Петр Багров о кинематографе 1960-х и актуальности архивного кино
В рамках VII Санкт-Петербургского международного культурного форума на «Лендоке» откроется выставка «Советский киноплакат — 1968: к 50-летию переломного года», а также пройдет ретроспектива советских фильмов 1968 года, подготовленная киноведами Петром Багровым и Евгением Марголитом. Выставка и ретроспектива приурочены к 70-летию Госфильмофонда России. О том, что случилось с советским кино в 1968-м, как фильмы оказывались на полке и как Сталин помог архивному кино, Константин Шавловский поговорил с куратором ретроспективы, консультантом Госфильмофонда России, художественным руководителем фестиваля архивного кино «Белые столбы», киноведом Петром Багровым
1968 год, юбилей которого отмечали в этом году по всему миру,— это и парижский май, и Пражская весна, и много чего еще. Что значит 1968 год применительно к советскому кино? Почему в названии вашей программы он обозначен как «переломный»?

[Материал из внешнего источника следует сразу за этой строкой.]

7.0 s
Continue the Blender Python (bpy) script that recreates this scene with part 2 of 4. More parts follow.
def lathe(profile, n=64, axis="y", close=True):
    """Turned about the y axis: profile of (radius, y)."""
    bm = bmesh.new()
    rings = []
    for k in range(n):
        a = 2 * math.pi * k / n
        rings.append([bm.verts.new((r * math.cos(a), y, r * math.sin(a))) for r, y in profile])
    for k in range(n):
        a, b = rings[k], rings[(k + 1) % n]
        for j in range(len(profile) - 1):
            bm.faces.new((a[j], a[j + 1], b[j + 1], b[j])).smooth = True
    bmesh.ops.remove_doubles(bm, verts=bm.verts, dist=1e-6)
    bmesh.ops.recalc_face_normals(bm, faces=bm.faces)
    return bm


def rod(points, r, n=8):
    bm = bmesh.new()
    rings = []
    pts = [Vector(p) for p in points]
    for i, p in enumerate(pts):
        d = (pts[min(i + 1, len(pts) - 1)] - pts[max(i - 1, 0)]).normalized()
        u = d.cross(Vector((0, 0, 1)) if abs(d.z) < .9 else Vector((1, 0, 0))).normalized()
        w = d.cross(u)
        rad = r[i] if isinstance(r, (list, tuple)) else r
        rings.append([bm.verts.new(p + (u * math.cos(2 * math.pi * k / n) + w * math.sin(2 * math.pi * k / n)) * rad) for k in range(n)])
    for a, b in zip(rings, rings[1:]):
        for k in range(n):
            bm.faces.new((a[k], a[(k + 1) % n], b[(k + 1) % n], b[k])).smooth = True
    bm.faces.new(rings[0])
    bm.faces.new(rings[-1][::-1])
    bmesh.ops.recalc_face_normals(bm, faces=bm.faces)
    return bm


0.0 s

Понятно, что у нас не было сексуальных революций, и Чехословакия в кино отражается уже позже. Но в конце 1960-х в советском кино происходит языковой слом, у которого есть свои исторические причины. Оттепельные фильмы конца 1950-х — начала 1960-х — это такой довольно примитивно понятый итальянский неореализм. Наше кино, как пишет Григорий Козинцев в своем дневнике, буквально заново учится говорить. И чем ближе к 1968-му, тем сильнее кинематографическая речь начинает усложняться, и уже к середине 1960-х, когда язык окончательно сформирован, появляются фильмы, которые можно условно отнести к «кинематографу морального беспокойства», или к экзистенциальному кино, которого в советском кинематографе до того не было и быть не могло. Вот в этом смысле 1968-й год мы назвали переломным. Это вообще очень интересная тема — соотношение коллективного и индивидуального в советском кино. Скажем, «Чапаев» — картина, которая в свое время объединяла всех, колхозников и кинематографистов, Сталина и Мандельштама. И оттепельное кино — кино коллективное, оптимистичное, которое было снято для всех и понятно каждому. А в конце 1960-х это все заканчивается. Попытки очистить коммунизм от сталинизма ни к чему не приводят. И в обществе начинается расслоение — как среди деятелей искусства, так и среди зрителей. И вот тут-то появляются фильмы про человека, который пытается найти себя, индивидуально, а не коллективно. Это сюжет всех шести фильмов, которые мы отобрали к показу. И в этом смысле ключевой фильм нашей ретроспективы — «Три дня Виктора Чернышёва» Марка Осепьяна, который показательно можно сравнить с «Заставой Ильича» Марлена Хуциева, главным оттепельным фильмом, снятым на шесть лет раньше. У них приблизительно одна и та же фабула: молодые ребята шатаются по городу, показаны их отношения с родителями, с девушками. Разница между ними в том, что «Застава Ильича» — фильм про его потенциальных зрителей, это фильм для интеллектуальной, думающей, рефлексирующей молодежи, и его герои точно такие же. А «Три дня Виктора Чернышёва» его герои смотреть уже не пойдут. У них явно не хватает для этого интеллектуального уровня. Герои Осепьяна ощущают, что происходит что-то не так, а что именно — не ясно.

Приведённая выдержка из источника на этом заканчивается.